* START DATASET RECORDS *

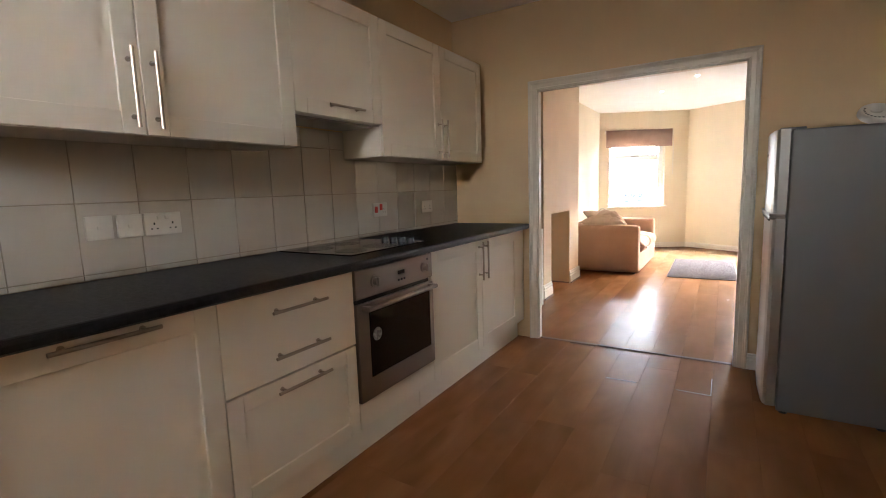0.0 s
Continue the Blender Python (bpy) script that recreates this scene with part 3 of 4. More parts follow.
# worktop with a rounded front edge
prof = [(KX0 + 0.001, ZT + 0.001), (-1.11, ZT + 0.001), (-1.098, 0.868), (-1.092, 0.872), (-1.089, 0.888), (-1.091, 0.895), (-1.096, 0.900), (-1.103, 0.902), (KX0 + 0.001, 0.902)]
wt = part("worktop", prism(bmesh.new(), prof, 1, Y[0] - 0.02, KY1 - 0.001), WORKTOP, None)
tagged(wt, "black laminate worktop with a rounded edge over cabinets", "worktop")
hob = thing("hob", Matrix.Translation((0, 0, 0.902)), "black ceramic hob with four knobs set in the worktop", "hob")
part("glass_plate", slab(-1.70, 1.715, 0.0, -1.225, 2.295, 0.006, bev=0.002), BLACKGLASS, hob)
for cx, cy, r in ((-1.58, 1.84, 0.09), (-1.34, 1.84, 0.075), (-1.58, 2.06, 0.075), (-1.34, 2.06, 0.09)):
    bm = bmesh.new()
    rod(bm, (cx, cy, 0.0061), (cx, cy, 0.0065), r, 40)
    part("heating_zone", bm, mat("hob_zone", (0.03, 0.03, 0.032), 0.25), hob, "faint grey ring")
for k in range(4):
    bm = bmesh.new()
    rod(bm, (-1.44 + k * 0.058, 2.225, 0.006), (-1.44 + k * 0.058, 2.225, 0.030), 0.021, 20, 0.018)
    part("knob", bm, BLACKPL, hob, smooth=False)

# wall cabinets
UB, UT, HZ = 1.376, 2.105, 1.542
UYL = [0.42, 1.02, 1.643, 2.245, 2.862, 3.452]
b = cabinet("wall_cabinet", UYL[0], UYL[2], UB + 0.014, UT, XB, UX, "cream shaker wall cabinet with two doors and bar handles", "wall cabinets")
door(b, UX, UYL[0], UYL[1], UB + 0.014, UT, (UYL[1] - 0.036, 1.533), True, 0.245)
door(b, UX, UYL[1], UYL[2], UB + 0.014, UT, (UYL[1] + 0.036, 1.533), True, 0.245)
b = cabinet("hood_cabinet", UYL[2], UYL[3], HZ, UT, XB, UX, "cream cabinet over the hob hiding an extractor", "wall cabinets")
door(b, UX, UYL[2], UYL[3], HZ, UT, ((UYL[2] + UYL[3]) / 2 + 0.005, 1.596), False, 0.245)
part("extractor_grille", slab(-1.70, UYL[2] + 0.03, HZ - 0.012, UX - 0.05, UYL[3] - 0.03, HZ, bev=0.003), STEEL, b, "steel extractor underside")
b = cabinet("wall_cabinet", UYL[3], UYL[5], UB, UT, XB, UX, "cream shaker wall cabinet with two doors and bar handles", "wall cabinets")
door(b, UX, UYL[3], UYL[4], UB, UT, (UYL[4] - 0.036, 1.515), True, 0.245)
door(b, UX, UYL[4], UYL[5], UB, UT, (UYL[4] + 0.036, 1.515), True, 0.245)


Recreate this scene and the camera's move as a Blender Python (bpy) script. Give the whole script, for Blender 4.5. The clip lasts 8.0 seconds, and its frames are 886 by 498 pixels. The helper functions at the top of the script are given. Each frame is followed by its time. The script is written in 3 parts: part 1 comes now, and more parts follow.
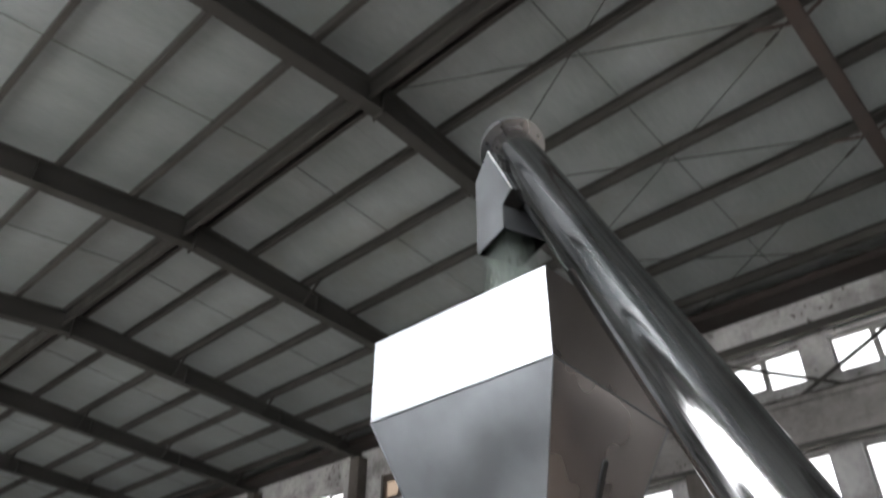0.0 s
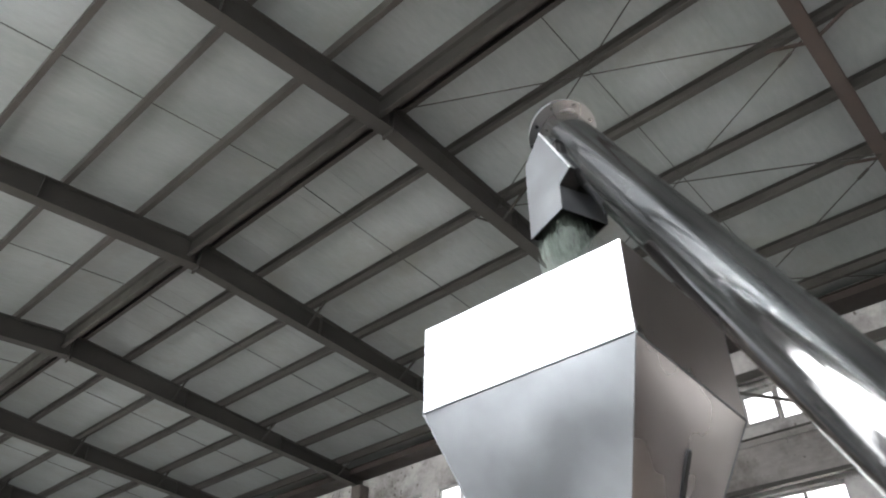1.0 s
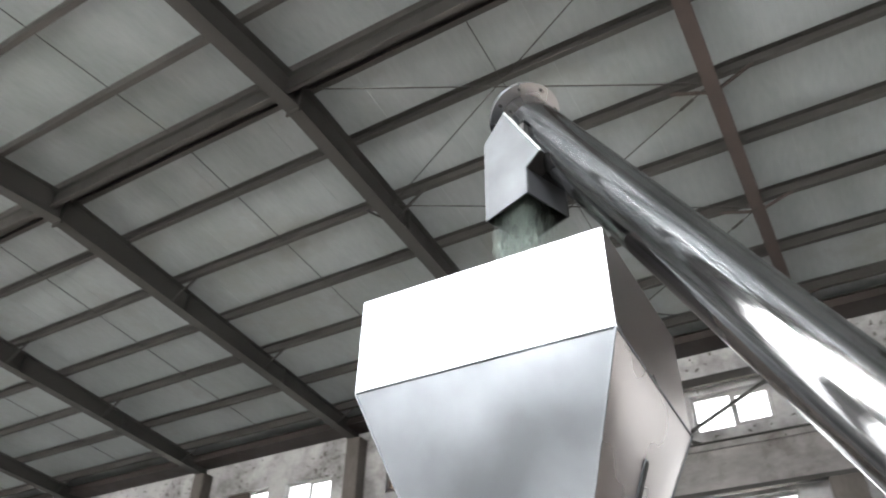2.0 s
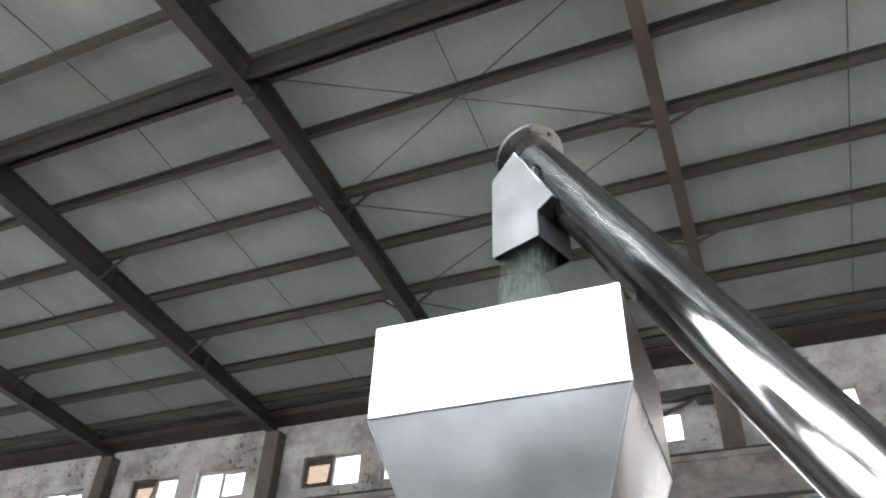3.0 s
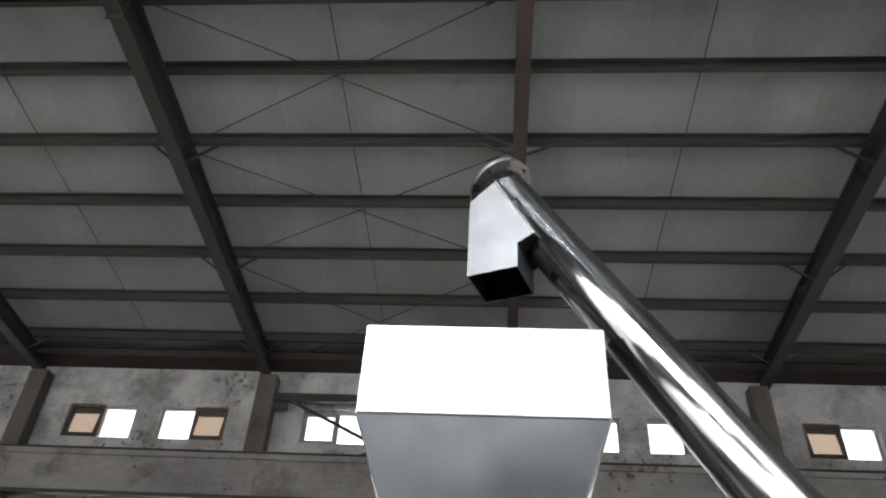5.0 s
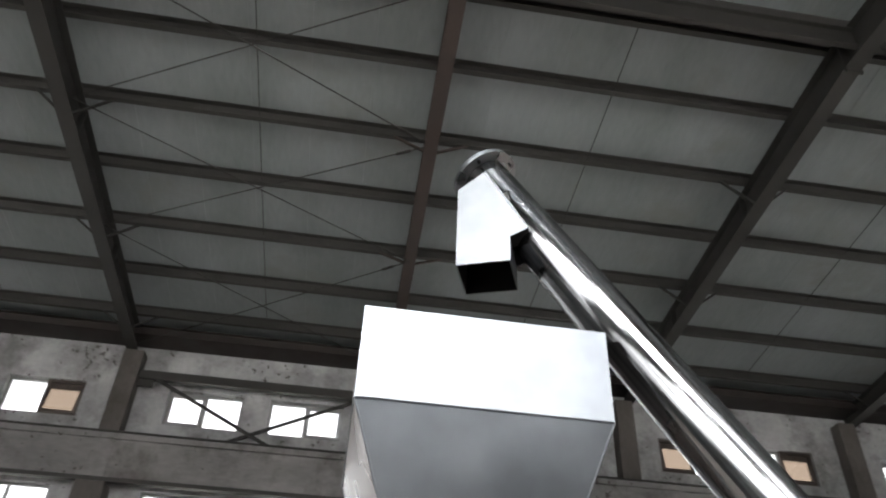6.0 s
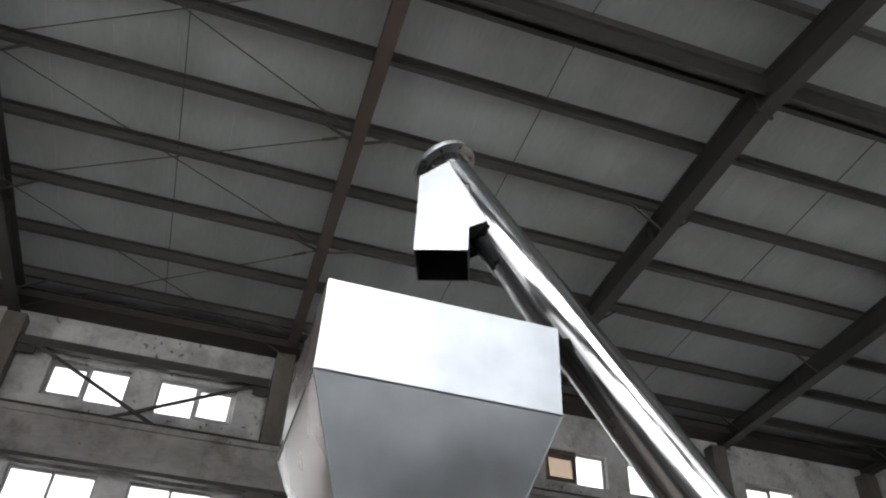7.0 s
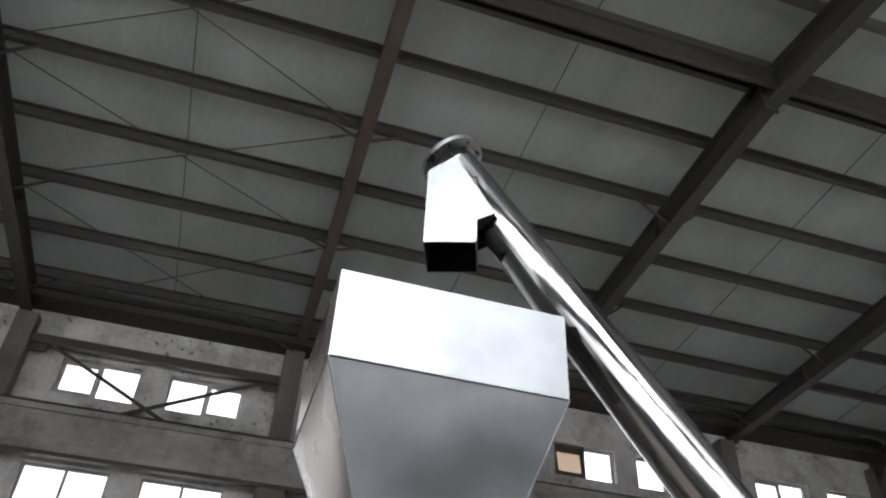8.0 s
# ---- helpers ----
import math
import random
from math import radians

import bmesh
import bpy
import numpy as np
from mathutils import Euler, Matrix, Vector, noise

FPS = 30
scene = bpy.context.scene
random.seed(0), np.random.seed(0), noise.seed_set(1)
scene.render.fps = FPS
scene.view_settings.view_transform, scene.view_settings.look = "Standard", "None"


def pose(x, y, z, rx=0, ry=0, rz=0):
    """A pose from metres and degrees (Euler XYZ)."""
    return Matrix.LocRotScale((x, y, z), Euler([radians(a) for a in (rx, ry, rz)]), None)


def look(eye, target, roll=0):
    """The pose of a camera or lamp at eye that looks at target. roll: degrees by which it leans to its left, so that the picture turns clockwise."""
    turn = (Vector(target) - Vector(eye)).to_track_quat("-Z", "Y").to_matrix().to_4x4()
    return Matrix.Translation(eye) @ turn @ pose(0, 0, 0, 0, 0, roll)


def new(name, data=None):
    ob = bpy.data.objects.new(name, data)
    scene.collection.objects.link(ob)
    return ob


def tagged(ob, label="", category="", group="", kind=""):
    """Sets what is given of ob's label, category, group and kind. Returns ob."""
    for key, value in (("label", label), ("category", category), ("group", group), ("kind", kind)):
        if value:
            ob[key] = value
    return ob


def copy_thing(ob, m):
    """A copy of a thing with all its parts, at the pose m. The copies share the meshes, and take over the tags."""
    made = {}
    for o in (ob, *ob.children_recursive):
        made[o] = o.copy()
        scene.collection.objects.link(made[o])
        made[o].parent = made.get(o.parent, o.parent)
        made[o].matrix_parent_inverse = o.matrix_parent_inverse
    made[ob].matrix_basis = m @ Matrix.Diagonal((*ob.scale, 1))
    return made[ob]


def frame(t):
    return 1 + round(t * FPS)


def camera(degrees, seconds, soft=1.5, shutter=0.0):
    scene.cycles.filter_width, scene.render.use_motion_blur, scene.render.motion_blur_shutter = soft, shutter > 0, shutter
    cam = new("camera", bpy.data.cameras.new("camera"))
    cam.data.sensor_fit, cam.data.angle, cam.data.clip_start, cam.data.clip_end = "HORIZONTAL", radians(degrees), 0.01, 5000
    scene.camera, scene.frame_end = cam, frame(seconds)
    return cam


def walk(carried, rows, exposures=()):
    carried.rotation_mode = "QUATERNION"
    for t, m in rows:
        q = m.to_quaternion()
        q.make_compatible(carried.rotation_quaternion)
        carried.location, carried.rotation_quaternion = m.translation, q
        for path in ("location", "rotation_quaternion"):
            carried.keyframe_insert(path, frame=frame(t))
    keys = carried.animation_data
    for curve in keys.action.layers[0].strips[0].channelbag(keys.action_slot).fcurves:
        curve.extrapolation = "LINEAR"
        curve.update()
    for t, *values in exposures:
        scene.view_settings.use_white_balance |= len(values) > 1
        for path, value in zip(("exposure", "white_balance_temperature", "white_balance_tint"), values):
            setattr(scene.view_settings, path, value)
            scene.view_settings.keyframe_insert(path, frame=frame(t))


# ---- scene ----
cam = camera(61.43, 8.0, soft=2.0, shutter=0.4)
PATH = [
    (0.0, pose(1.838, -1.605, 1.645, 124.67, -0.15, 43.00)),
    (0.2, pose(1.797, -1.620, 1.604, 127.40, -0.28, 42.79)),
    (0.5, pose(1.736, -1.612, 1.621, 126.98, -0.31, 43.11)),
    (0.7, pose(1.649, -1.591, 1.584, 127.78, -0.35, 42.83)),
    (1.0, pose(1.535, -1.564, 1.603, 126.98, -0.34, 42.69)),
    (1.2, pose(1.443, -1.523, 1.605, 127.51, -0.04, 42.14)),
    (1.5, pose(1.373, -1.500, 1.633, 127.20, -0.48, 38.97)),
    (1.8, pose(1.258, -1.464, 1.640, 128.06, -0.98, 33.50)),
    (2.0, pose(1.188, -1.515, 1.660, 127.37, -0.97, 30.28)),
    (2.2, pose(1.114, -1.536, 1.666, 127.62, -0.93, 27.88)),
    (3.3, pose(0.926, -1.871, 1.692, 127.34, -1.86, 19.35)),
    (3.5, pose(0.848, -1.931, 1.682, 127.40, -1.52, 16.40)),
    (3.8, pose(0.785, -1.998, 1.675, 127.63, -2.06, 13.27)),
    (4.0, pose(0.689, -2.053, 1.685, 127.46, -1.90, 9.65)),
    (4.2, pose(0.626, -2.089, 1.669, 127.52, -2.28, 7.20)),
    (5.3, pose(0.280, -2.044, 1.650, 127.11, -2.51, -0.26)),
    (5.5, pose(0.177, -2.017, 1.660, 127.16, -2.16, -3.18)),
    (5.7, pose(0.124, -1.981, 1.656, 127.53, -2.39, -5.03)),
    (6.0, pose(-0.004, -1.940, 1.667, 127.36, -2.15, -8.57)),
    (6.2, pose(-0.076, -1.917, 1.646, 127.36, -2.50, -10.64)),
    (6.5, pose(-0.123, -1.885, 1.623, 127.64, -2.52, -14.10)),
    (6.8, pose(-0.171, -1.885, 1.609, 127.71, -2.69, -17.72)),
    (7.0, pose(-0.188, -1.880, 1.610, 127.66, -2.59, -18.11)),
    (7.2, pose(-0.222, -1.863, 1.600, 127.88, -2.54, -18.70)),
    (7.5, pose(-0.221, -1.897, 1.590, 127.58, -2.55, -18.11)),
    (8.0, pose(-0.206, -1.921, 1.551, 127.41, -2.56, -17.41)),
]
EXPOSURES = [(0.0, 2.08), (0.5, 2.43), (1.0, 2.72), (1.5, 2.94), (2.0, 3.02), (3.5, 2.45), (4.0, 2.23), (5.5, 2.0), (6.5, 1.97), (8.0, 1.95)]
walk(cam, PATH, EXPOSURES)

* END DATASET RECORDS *

Begin with the line containing "random.seed(0), np.random.seed(0), noise.seed_set(1)", end with the line containing "pose from metres", and repeat every line in that stretch exactly.

RESULT OF THIS TASK.
random.seed(0), np.random.seed(0), noise.seed_set(1)
scene.render.fps = FPS
scene.view_settings.view_transform, scene.view_settings.look = "Standard", "None"


def pose(x, y, z, rx=0, ry=0, rz=0):
    """A pose from metres and degrees (Euler XYZ)."""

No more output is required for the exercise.